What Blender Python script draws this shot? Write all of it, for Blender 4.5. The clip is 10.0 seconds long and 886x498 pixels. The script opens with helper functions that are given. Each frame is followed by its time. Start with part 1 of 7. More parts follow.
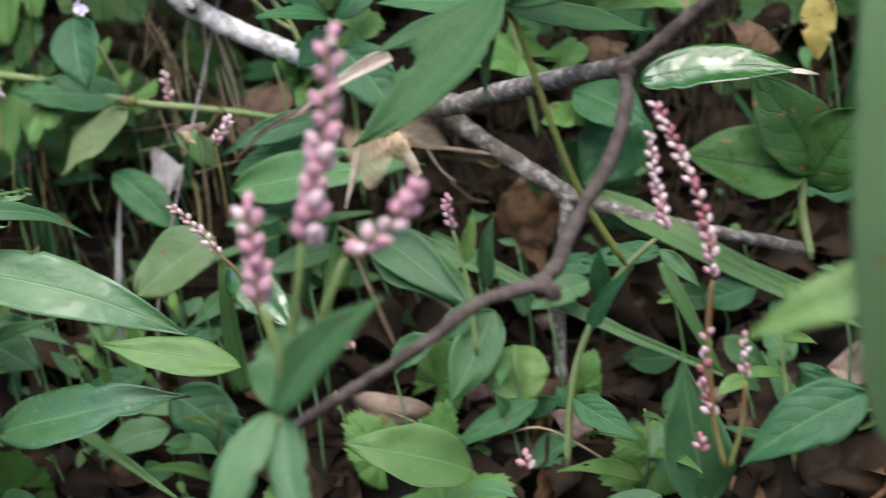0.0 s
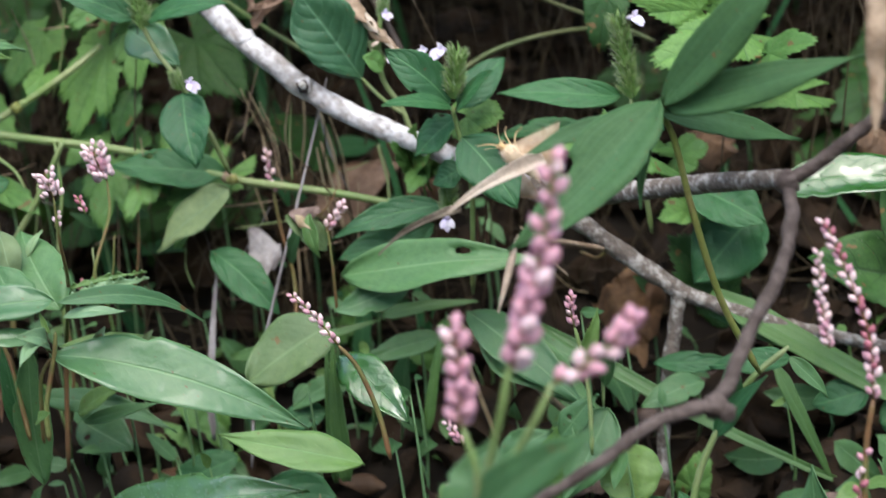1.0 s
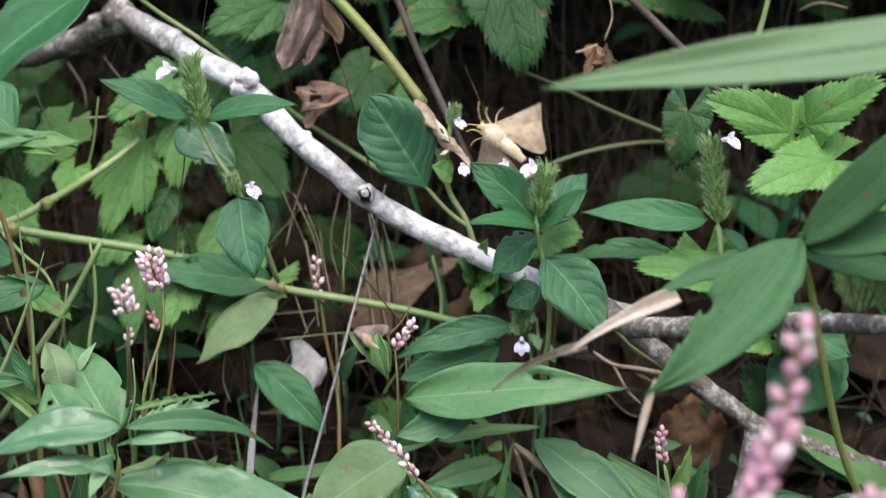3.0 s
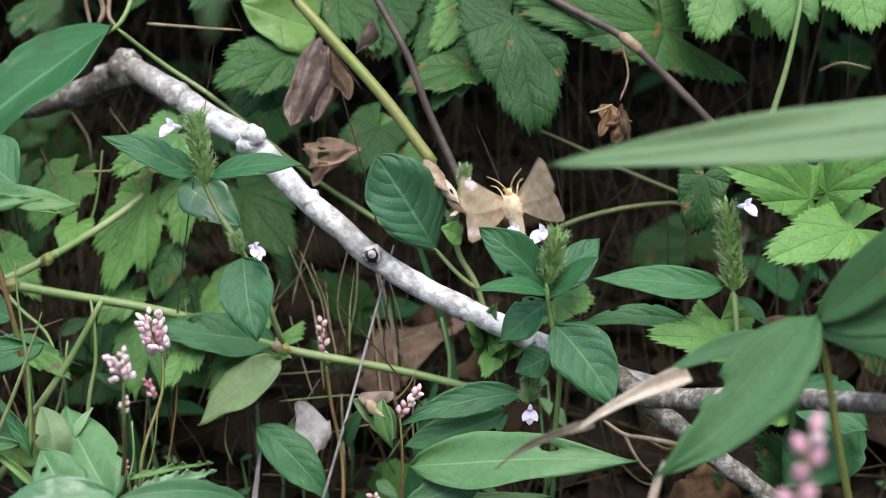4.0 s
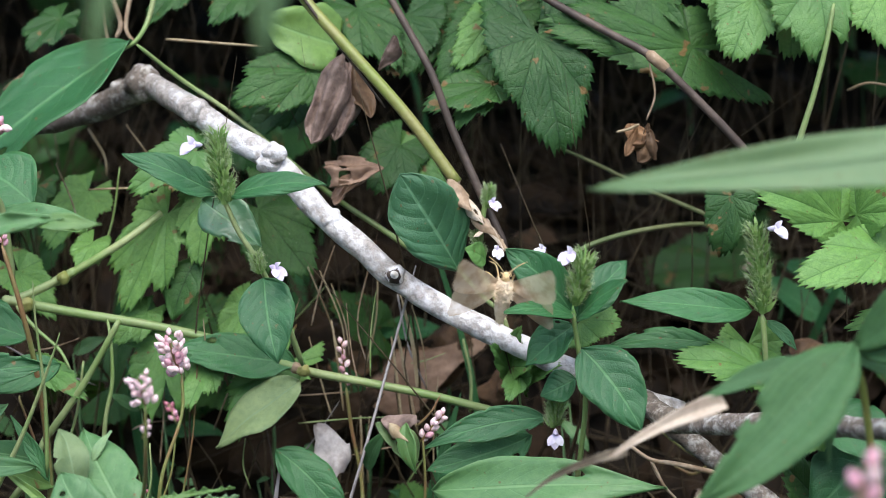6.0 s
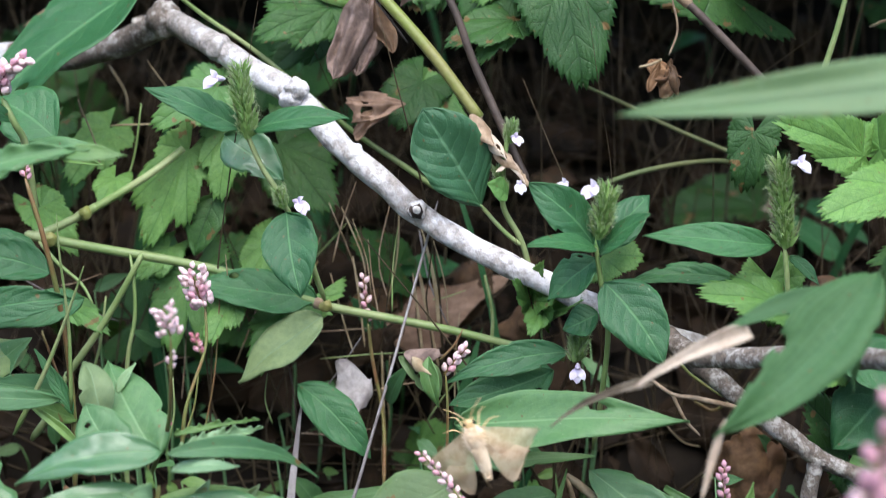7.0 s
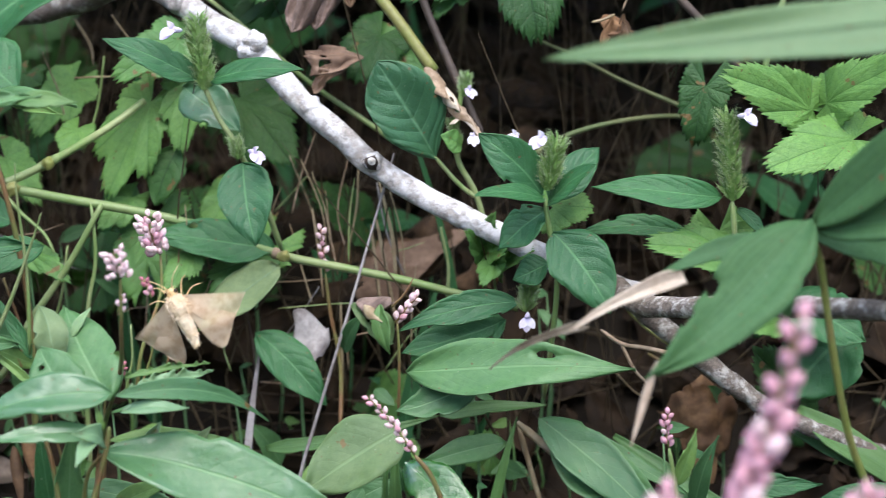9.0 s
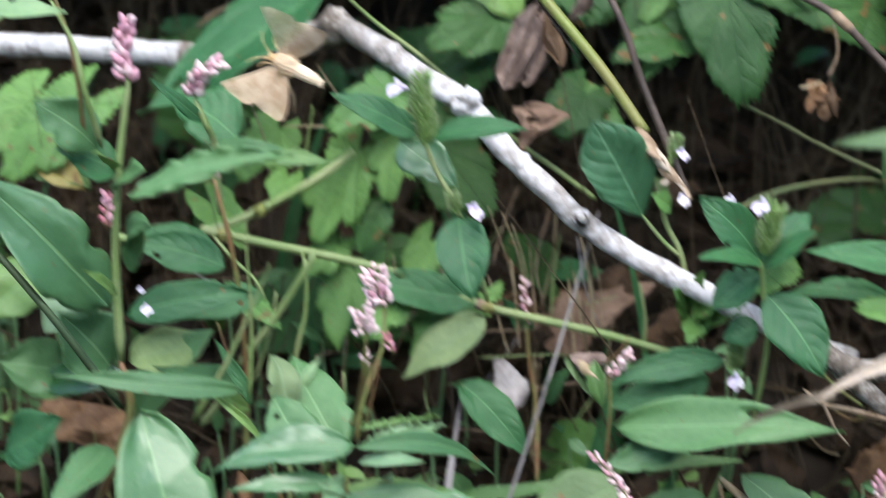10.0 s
######
- _Written request_
Reproduce the material above in full, exactly, with no images.

- _Exercise result_
What Blender Python script draws this shot? Write all of it, for Blender 4.5. The clip is 10.0 seconds long and 886x498 pixels. The script opens with helper functions that are given. Each frame is followed by its time. Start with part 1 of 7. More parts follow.
0.0 s
1.0 s
3.0 s
4.0 s
6.0 s
7.0 s
9.0 s
10.0 s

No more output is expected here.